For decades this nation has followed a bizarre racial path in which discrimination in favor of minorities has been viewed as the path to non-discrimination and equality. This view, influenced by white guilt over the past, has spawned a racial grievance industry dominated by racial entitlements, race-based preferences, and unequal enforcement of federal civil rights laws. It is a scandal obscured by the fact that most of us are embarrassed to complain about it for fear of being tarred as right-wing racists or worse.
I find myself uncomfortable even discussing the subject, because for most of my life I was a liberal Democrat — I was on the front lines of the original civil rights movement of the ’50s and ’60s as a protester on the streets and as a federal civil rights official. I was present in the deep South to expose and dismantle the vast machinery of violent racial discrimination which was truly a stain on our national honor.
Like many other officials, I confronted white racists who were terrorizing innocent black citizens. We have not yet succeeded in completely halting such awful practices, but the election of an African American to the White House by a majority white electorate, including me, is proof of just how far we have come in the proper direction.
What outrages me is that despite our country’s wonderful successes, too many seek to gain and hold power by cynically perpetuating and exploiting racial grievances. These racial racketeers seek to convince minority members that nothing will help them improve their lives unless they buy into the myth of racial helplessness and continuing victimhood.

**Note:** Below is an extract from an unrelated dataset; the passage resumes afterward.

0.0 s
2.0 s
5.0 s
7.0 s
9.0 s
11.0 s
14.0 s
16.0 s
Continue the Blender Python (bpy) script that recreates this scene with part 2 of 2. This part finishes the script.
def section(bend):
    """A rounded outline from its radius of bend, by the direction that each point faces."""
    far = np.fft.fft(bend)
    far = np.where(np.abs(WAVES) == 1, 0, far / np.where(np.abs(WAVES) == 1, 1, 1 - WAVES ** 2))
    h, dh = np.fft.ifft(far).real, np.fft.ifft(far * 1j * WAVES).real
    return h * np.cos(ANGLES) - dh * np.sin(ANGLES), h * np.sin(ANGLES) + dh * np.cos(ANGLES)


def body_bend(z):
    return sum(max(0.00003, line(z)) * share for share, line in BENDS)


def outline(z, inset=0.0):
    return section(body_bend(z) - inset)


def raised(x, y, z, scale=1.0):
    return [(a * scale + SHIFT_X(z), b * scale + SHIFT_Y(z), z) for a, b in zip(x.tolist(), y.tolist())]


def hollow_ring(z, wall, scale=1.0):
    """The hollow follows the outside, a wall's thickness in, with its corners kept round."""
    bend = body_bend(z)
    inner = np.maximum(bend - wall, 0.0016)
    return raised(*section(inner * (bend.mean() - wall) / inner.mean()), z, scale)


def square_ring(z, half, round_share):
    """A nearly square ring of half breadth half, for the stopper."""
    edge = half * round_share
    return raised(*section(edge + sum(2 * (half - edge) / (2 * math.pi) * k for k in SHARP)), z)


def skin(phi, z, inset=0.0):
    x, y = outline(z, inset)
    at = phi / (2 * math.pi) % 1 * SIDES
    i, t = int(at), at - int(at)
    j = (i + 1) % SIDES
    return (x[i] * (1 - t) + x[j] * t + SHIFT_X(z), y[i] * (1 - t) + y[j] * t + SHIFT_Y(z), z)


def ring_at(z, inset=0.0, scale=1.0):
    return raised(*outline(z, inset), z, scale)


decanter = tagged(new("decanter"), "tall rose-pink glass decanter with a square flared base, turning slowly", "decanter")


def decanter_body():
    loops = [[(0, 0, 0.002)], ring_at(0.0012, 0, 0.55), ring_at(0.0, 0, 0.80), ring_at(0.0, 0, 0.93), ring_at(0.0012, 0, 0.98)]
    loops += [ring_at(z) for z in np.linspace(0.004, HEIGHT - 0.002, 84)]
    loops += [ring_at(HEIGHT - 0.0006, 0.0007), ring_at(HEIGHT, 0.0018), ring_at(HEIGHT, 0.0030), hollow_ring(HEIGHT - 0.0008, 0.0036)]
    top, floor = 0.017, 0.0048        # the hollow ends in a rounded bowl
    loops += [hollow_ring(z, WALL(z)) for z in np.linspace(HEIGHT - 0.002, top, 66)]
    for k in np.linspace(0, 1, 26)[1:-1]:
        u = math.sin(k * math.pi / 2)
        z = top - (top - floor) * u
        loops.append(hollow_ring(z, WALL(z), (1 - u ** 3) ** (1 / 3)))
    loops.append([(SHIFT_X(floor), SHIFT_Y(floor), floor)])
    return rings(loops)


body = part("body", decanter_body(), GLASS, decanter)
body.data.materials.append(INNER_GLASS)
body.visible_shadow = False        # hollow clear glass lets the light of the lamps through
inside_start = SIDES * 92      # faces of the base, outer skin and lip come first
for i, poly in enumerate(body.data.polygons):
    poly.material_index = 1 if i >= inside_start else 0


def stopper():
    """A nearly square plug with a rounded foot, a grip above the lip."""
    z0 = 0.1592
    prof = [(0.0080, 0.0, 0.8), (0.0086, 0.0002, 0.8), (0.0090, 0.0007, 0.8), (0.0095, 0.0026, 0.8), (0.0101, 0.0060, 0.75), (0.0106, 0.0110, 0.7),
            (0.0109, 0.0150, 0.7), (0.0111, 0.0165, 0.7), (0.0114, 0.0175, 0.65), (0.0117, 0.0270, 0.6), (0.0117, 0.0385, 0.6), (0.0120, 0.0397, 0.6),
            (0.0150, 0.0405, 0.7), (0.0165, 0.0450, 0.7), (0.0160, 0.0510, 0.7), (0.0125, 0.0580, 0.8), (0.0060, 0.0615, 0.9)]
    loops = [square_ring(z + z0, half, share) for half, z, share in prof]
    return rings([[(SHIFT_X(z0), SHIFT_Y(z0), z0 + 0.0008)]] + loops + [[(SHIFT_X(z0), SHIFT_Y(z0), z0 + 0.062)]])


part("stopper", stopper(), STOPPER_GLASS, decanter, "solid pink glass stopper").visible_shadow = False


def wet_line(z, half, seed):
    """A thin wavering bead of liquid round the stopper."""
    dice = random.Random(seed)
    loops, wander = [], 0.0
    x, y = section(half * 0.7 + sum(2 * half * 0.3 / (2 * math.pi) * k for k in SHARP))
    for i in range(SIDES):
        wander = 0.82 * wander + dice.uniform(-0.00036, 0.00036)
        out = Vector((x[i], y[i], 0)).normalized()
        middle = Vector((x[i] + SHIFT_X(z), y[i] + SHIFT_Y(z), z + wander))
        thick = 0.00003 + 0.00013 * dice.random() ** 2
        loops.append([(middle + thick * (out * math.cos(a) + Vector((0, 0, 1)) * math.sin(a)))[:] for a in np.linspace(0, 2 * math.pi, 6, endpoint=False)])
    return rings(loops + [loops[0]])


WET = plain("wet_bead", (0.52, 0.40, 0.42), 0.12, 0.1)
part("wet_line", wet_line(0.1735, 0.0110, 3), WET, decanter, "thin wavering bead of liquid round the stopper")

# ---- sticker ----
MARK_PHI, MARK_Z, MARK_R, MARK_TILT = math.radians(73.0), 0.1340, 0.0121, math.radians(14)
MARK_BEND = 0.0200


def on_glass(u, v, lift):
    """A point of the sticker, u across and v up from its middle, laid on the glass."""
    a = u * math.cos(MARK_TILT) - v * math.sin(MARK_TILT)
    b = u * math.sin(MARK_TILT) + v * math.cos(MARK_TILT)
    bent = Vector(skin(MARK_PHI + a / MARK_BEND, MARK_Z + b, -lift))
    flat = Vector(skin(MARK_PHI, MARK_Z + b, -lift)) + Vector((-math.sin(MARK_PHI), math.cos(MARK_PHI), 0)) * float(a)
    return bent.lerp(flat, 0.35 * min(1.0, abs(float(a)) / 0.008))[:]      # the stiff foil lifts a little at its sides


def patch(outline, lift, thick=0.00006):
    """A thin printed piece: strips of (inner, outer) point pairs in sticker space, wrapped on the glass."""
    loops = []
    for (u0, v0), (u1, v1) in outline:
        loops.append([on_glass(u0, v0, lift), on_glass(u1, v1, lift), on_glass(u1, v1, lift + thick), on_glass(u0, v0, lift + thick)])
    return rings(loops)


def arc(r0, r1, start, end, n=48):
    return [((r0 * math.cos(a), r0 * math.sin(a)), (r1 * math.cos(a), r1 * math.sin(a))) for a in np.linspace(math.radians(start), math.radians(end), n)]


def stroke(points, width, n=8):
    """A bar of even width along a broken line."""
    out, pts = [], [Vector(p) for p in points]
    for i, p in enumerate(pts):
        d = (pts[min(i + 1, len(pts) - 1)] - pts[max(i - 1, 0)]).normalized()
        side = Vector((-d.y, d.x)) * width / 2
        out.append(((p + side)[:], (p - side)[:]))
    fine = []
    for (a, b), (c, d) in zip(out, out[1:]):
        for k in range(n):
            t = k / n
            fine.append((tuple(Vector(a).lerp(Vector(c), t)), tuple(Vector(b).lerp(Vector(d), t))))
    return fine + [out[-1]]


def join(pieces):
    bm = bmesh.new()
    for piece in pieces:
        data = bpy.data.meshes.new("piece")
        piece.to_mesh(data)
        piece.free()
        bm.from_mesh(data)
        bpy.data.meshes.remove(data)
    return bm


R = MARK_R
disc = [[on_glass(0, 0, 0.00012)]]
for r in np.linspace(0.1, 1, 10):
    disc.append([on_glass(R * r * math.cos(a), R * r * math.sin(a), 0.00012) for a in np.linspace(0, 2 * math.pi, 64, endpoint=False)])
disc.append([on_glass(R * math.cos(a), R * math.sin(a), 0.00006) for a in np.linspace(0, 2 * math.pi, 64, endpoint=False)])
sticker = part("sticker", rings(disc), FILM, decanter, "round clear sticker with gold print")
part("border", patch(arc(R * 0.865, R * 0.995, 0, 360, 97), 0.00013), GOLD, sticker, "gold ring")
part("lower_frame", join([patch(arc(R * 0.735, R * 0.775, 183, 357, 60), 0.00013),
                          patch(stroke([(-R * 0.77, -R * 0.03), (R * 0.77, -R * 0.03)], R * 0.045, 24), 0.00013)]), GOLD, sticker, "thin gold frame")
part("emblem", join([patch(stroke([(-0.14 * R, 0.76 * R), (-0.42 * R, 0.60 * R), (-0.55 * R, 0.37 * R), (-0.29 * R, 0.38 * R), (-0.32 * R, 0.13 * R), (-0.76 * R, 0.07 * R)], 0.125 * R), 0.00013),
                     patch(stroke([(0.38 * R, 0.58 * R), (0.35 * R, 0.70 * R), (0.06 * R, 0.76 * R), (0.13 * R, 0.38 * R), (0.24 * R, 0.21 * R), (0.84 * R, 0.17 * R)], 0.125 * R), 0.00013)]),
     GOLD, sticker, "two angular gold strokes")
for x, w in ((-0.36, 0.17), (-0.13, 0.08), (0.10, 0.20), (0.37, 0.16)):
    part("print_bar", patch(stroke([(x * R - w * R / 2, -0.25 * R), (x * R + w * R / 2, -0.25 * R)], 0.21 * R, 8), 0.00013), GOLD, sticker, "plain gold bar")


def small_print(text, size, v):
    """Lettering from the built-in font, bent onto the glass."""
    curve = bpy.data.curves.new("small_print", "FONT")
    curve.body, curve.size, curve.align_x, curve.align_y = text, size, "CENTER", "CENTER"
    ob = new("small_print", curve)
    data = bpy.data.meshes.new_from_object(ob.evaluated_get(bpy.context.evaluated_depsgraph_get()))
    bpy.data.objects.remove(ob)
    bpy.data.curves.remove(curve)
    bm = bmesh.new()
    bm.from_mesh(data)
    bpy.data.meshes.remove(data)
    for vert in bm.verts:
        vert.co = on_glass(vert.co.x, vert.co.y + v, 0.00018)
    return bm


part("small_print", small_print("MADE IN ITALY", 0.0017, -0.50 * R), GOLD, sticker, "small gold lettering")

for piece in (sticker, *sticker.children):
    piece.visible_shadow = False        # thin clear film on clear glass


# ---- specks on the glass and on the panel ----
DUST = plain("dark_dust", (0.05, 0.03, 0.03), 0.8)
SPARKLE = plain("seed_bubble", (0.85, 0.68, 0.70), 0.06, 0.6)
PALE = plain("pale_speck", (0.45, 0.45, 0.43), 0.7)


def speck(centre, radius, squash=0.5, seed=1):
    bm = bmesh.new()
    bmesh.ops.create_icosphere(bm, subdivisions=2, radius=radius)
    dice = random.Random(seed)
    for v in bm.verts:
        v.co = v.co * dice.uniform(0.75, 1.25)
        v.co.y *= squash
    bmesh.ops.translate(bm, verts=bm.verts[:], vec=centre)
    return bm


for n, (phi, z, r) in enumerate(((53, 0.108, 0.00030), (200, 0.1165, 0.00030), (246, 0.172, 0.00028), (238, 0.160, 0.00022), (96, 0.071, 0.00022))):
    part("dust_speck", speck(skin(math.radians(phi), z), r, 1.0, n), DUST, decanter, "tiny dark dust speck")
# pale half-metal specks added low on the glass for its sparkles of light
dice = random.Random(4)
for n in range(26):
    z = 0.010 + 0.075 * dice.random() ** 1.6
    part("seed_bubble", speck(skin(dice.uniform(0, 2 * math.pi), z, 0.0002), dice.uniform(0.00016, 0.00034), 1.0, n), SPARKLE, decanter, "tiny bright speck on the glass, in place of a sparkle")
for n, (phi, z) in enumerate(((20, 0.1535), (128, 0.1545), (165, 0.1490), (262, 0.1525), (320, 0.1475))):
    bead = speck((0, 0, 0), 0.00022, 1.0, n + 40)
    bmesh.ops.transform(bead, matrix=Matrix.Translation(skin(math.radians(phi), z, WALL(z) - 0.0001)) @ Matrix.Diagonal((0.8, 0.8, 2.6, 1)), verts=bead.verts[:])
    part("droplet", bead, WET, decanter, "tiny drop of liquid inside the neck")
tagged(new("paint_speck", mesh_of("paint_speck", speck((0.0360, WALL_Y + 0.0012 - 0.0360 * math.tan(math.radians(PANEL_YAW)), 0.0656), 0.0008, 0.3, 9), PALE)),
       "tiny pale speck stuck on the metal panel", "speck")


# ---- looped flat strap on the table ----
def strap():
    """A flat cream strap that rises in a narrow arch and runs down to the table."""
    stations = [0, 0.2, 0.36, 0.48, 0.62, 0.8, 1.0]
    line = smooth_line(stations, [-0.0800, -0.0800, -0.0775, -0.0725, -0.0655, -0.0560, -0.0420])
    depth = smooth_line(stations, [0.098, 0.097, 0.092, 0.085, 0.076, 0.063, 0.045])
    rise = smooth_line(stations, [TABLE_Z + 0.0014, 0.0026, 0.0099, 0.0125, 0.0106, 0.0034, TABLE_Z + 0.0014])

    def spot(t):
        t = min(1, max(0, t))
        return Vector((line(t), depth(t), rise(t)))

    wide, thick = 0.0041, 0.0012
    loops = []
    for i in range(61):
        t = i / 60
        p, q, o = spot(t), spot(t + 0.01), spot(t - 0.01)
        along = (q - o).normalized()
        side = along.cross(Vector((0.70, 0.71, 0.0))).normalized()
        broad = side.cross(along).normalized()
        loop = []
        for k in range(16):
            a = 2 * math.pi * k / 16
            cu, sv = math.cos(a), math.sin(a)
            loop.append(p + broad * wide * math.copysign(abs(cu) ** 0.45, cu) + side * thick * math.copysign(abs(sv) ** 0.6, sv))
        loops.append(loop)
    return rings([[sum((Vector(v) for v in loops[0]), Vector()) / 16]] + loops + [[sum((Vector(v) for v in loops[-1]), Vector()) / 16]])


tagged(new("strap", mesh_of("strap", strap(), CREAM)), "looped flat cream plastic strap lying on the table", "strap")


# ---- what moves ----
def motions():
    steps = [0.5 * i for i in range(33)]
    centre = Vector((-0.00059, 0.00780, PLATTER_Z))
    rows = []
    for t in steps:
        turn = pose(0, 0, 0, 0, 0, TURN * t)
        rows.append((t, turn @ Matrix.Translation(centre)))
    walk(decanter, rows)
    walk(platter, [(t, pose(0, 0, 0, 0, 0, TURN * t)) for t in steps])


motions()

Those leading this destructive scam are both blacks and whites in positions of power, including — to my astonishment — lawyers in the Justice Department’s Civil Rights Division who once were involved with me in securing the destruction of racial segregation.
When I led an official federal investigation of the Civil Rights Division in 1960, I found lawyers dedicated to the race-neutral enforcement of the civil rights laws.
The current crop of racial racketeers, in and out of government, have betrayed the dream of my idol Martin Luther King Jr., and my own dream and the dreams of millions of others in the real civil rights movement.
Some of the worst aspects of this dream-betraying behavior were brought home to me on July 6, 2010, at a Commission on Civil Rights hearing: I watched attorney J. Christian Adams blow the whistle on the Obama/Holder Justice Department for its racially motivated decision to drop most of the charges in the already-won New Black Panther voter intimidation case because the defendants were black.
Adams resigned his position as an attorney in the Civil Rights Division because his political bosses under Eric Holder let the New Black Panther thugs off with a gentle slap on the wrist — even though their behavior clearly violated the voting rights laws of the nation. In his testimony — and now in a just-released powerful book — Mr. Adams claims that the racial discrimination in favor of black defendants in the Panther case was only one example of many such illegal actions on the part of officials in the Civil Rights Division. Incidentally, he views other Divisions of the Justice Department as acting in the best traditions of the legal profession.
The book is filled with examples of black assaults on the rights of whites wherein most of the nation, including the vaunted Civil Rights Division, turned a blind eye. Most people have not even heard of Ike Brown and Noxubee County, Mississippi, but they will now when Adams’ book and his nationwide tour reach the public consciousness. Biased lawyers in the Civil Rights Division initially refused to bring suit against Brown, the local head of the Democratic Party, to protect the rights of white citizens who were in the minority there. Adams writes:
Throughout the county, Dr. King’s dream of Christian love, equality, and integration gave way to a malicious campaign to exert racial payback.
A few courageous Division lawyers, including Adams, eventually brought a suit in federal court and won an historic judgment.
It is fair to wonder if one gutsy patriot and his book can help us all to gather our courage, to take the risk of being called bigots, and to go forth and realize the dream of Dr. King.
A small straw in the wind indicating that there might be some hope was the news that Loretta King, the Civil Rights Division official responsible for the biased Panther decision and other of that ilk, has just resigned in advance of the release of the book. Other such resignations at the Justice Department must surely follow for the good of the nation.